What the exercise asks
Strip the pictures and reproduce the rest of the listing exactly.

----

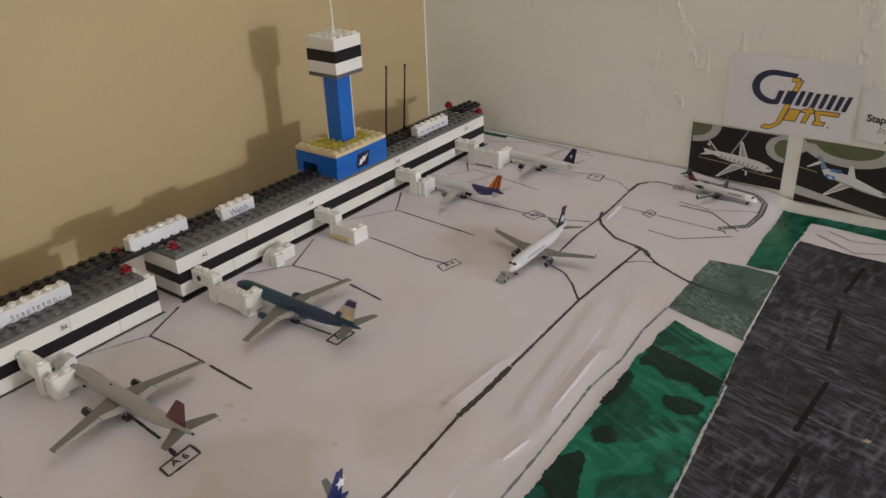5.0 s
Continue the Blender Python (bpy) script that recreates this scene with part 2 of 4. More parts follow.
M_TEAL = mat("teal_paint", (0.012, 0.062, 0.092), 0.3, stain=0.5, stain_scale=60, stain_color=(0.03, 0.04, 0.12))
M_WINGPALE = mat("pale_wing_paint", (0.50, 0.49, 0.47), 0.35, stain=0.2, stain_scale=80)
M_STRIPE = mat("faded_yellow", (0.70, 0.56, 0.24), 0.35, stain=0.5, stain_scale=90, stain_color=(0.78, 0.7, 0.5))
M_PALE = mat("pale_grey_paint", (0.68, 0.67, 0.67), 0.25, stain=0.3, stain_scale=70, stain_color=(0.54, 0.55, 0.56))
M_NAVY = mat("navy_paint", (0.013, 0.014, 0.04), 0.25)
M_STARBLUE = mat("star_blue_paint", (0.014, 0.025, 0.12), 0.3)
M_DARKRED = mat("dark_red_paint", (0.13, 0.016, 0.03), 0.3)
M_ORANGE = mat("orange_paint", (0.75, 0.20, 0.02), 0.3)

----

Solution to this exercise
5.0 s
Continue the Blender Python (bpy) script that recreates this scene with part 2 of 4. More parts follow.
M_TEAL = mat("teal_paint", (0.012, 0.062, 0.092), 0.3, stain=0.5, stain_scale=60, stain_color=(0.03, 0.04, 0.12))
M_WINGPALE = mat("pale_wing_paint", (0.50, 0.49, 0.47), 0.35, stain=0.2, stain_scale=80)
M_STRIPE = mat("faded_yellow", (0.70, 0.56, 0.24), 0.35, stain=0.5, stain_scale=90, stain_color=(0.78, 0.7, 0.5))
M_PALE = mat("pale_grey_paint", (0.68, 0.67, 0.67), 0.25, stain=0.3, stain_scale=70, stain_color=(0.54, 0.55, 0.56))
M_NAVY = mat("navy_paint", (0.013, 0.014, 0.04), 0.25)
M_STARBLUE = mat("star_blue_paint", (0.014, 0.025, 0.12), 0.3)
M_DARKRED = mat("dark_red_paint", (0.13, 0.016, 0.03), 0.3)
M_ORANGE = mat("orange_paint", (0.75, 0.20, 0.02), 0.3)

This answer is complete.